The statistical mechanics of the Zimm–Bragg model[3] may be solved exactly using the transfer-matrix method. The two parameters of the Zimm–Bragg model are σ, the statistical weight for nucleating a helix and s, the statistical weight for propagating a helix. These parameters may depend on the residue j; for example, a proline residue may easily nucleate a helix but not propagate one; a leucine residue may nucleate and propagate a helix easily; whereas glycine may disfavor both the nucleation and propagation of a helix.
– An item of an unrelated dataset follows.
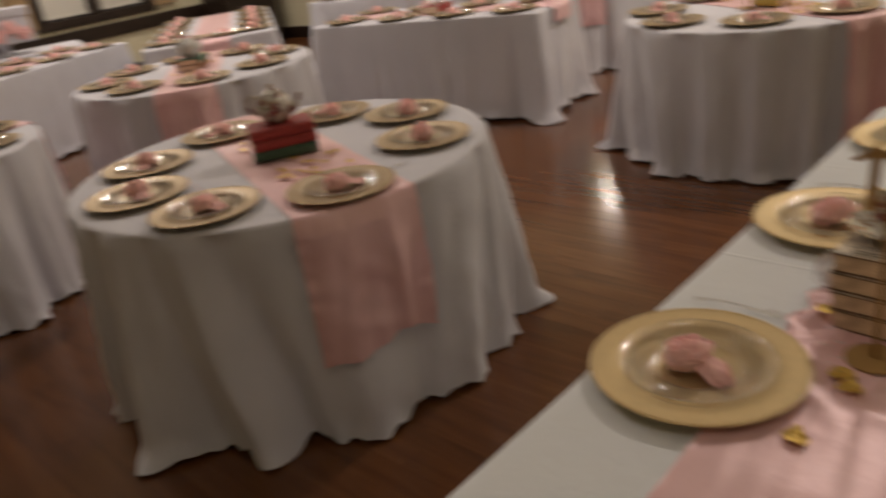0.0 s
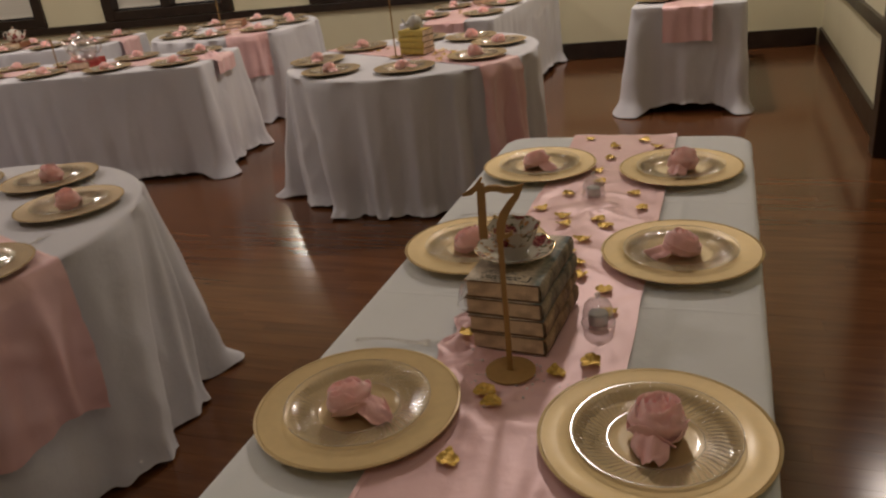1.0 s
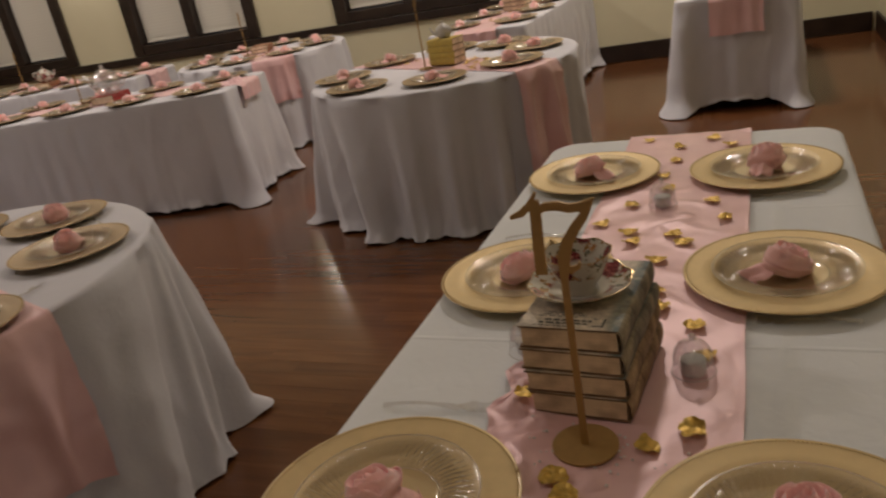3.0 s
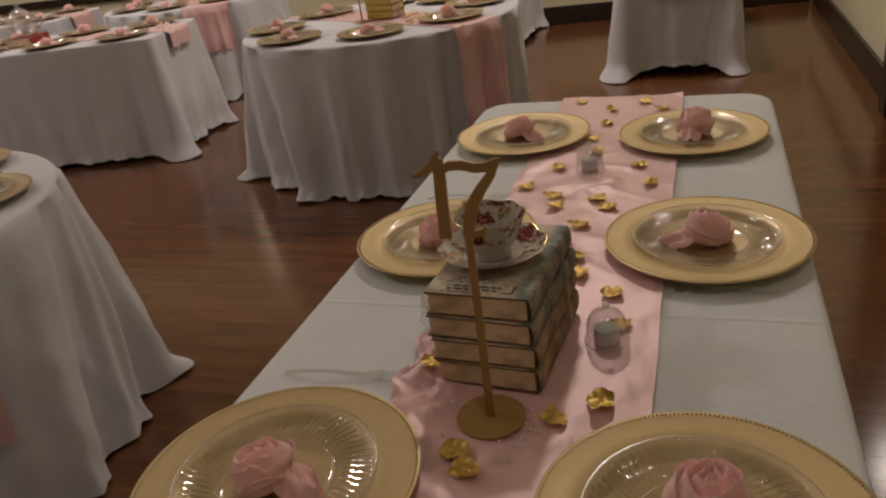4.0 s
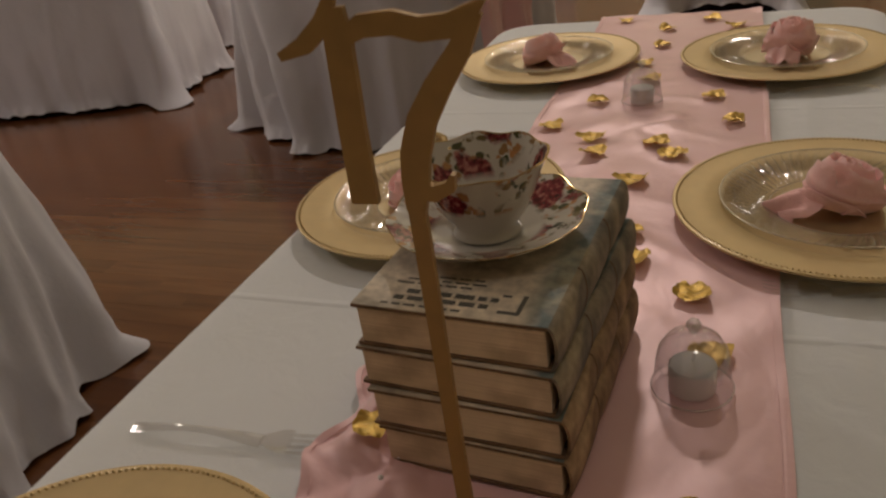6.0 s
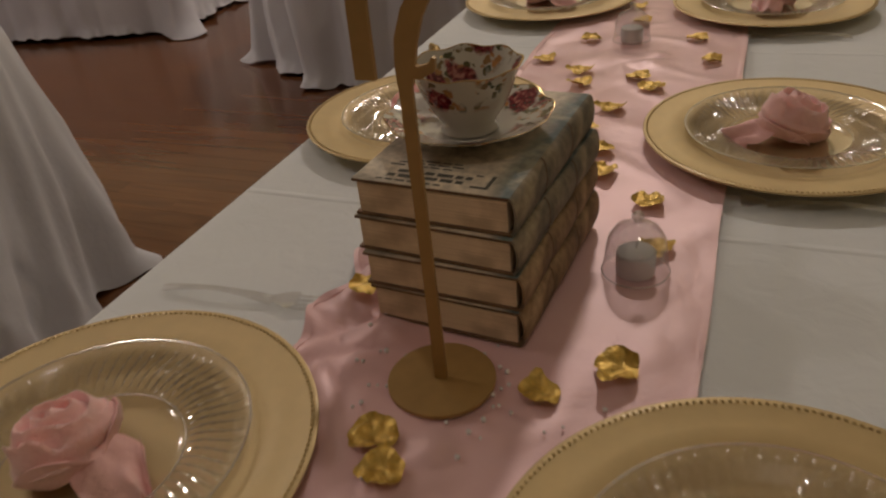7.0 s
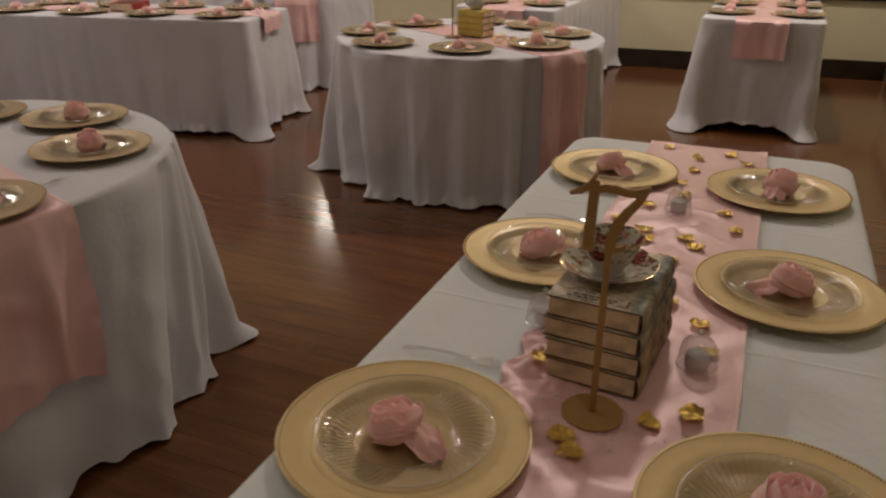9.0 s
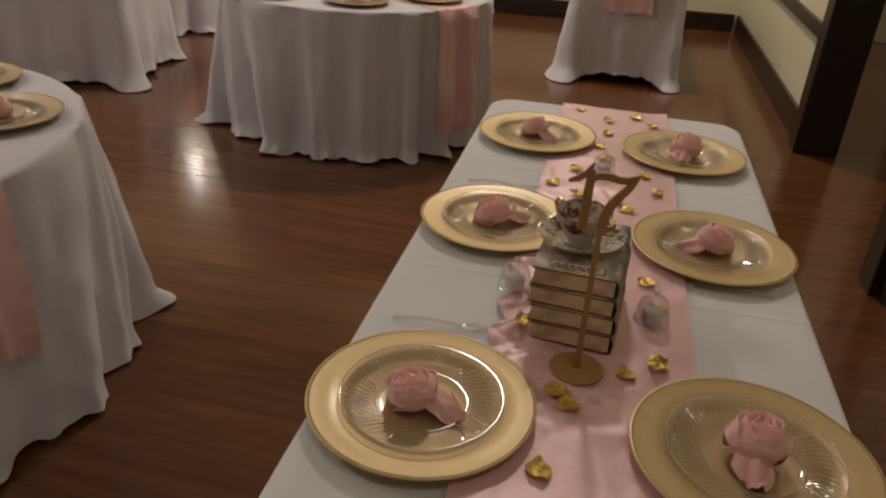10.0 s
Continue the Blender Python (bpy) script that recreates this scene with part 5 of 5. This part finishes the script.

Since only nearest-neighbour interactions are considered in the Zimm–Bragg model, the full partition function for a chain of N residues can be written as follows

${\displaystyle {\mathcal {Z}}=\left(0,1\right)\cdot \left\{\prod _{j=1}^{N}\mathbf {W} _{j}\right\}\cdot \left(1,1\right)}$

where the 2x2 transfer matrix Wj of the jth residue equals the matrix of statistical weights for the state transitions

${\displaystyle \mathbf {W} _{j}={\begin{bmatrix}s_{j}&1\\\sigma _{j}s_{j}&1\end{bmatrix}}}$

The row-column entry in the transfer matrix equals the statistical weight for making a transition from state row in residue j-1 to state column in residue j. The two states here are helix (the first) and coil (the second). Thus, the upper left entry s is the statistical weight for transitioning from helix to helix, whereas the lower left entry σs is that for transitioning from coil to helix.